3D scene code data:

---

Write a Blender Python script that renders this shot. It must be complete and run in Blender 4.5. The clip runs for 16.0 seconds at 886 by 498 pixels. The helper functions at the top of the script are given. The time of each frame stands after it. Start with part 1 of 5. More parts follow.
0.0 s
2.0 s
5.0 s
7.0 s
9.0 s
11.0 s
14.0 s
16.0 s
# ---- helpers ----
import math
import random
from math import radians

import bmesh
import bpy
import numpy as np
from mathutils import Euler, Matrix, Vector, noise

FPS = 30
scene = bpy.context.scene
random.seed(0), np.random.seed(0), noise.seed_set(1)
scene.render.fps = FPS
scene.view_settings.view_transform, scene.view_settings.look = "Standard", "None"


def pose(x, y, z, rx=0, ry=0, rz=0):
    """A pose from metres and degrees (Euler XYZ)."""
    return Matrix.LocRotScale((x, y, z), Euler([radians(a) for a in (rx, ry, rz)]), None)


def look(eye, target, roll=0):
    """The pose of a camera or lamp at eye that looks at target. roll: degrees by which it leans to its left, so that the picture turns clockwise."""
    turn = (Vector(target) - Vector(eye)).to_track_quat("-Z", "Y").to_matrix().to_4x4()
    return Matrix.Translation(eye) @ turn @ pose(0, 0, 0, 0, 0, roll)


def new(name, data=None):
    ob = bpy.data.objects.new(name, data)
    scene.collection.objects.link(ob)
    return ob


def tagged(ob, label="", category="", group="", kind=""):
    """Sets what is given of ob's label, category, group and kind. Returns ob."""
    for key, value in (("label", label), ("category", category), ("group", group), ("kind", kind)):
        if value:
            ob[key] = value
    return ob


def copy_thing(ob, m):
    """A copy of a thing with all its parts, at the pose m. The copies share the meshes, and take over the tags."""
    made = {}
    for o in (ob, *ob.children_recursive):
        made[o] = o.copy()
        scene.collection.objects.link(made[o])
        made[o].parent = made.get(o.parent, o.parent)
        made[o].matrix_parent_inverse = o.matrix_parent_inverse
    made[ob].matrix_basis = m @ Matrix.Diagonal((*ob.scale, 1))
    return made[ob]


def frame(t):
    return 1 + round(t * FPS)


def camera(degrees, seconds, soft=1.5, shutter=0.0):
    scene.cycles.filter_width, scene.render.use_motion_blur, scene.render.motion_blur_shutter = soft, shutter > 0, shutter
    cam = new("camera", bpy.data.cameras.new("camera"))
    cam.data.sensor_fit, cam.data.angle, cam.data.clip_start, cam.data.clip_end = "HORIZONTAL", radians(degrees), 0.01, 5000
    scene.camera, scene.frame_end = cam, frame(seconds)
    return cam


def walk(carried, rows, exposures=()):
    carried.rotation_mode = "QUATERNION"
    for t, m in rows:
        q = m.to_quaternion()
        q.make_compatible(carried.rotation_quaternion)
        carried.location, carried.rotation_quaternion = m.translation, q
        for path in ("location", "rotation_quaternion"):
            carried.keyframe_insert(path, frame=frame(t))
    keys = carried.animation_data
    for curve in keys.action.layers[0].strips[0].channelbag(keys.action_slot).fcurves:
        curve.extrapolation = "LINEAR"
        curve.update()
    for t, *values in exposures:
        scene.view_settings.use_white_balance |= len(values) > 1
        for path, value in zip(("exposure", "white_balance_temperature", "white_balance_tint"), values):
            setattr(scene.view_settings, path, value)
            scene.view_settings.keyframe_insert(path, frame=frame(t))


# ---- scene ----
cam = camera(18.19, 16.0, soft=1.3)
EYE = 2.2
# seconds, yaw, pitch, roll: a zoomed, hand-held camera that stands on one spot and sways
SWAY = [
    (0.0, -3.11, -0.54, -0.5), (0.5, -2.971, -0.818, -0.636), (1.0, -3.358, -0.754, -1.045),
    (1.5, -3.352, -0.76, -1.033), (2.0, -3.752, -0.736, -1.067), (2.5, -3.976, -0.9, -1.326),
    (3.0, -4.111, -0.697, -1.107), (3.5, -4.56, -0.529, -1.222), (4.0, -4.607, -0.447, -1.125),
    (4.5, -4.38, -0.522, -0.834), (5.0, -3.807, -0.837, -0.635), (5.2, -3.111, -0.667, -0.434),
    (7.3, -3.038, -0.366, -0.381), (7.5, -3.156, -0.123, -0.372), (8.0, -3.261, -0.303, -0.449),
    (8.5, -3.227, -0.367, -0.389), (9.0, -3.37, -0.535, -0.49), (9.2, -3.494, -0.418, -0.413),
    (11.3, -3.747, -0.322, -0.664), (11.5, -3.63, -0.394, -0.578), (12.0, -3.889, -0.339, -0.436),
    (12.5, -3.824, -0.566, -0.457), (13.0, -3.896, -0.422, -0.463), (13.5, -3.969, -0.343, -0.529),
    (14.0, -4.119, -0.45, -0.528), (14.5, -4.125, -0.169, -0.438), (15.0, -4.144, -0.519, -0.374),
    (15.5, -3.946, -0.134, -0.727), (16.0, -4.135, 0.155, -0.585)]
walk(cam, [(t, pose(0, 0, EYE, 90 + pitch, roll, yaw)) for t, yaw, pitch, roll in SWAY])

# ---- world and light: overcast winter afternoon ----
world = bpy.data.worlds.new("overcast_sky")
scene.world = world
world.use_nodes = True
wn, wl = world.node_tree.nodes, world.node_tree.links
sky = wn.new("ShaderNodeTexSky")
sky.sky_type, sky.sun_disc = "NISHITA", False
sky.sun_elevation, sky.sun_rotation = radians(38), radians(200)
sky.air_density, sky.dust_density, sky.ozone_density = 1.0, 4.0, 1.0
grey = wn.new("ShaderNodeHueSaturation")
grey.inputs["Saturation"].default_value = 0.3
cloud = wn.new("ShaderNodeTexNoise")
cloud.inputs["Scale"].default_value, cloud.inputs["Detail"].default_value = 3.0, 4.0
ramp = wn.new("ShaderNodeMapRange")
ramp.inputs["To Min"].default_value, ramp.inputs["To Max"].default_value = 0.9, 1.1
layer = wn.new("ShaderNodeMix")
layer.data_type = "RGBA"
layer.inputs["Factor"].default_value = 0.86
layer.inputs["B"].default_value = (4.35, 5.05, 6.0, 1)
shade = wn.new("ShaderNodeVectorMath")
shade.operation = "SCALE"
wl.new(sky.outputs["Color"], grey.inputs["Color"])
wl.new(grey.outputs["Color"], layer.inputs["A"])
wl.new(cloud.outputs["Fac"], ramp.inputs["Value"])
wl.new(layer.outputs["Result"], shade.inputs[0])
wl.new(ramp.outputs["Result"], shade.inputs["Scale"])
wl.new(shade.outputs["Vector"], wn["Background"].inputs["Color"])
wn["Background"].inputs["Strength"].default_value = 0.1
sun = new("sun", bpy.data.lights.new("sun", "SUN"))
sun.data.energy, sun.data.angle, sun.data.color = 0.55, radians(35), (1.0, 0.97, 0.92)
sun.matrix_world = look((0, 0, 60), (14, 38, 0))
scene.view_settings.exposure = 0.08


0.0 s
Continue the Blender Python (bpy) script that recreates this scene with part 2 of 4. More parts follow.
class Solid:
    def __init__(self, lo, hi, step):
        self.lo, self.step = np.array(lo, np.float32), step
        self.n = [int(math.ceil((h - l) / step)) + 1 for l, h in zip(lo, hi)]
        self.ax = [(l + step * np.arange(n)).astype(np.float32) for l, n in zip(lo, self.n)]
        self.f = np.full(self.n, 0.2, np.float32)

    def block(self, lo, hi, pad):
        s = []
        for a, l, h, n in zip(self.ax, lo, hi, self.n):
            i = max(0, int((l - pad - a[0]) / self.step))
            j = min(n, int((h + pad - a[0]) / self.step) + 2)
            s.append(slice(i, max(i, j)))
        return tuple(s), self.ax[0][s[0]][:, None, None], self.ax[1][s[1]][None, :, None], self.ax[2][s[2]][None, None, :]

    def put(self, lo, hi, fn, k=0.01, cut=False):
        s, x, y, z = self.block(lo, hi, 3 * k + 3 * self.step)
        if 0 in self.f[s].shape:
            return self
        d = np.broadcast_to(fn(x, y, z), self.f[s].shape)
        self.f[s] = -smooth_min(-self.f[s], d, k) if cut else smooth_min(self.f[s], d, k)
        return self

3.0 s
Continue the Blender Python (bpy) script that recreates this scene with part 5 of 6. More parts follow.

---

**Work to complete**. Exactly as they appear, please write out the lines from the opening of the listing above down to the line containing "import bmesh", with both end lines included.

**Solved problem**.
Write a Blender Python script that renders this shot. It must be complete and run in Blender 4.5. The clip runs for 16.0 seconds at 886 by 498 pixels. The helper functions at the top of the script are given. The time of each frame stands after it. Start with part 1 of 5. More parts follow.
0.0 s
2.0 s
5.0 s
7.0 s
9.0 s
11.0 s
14.0 s
16.0 s
# ---- helpers ----
import math
import random
from math import radians

import bmesh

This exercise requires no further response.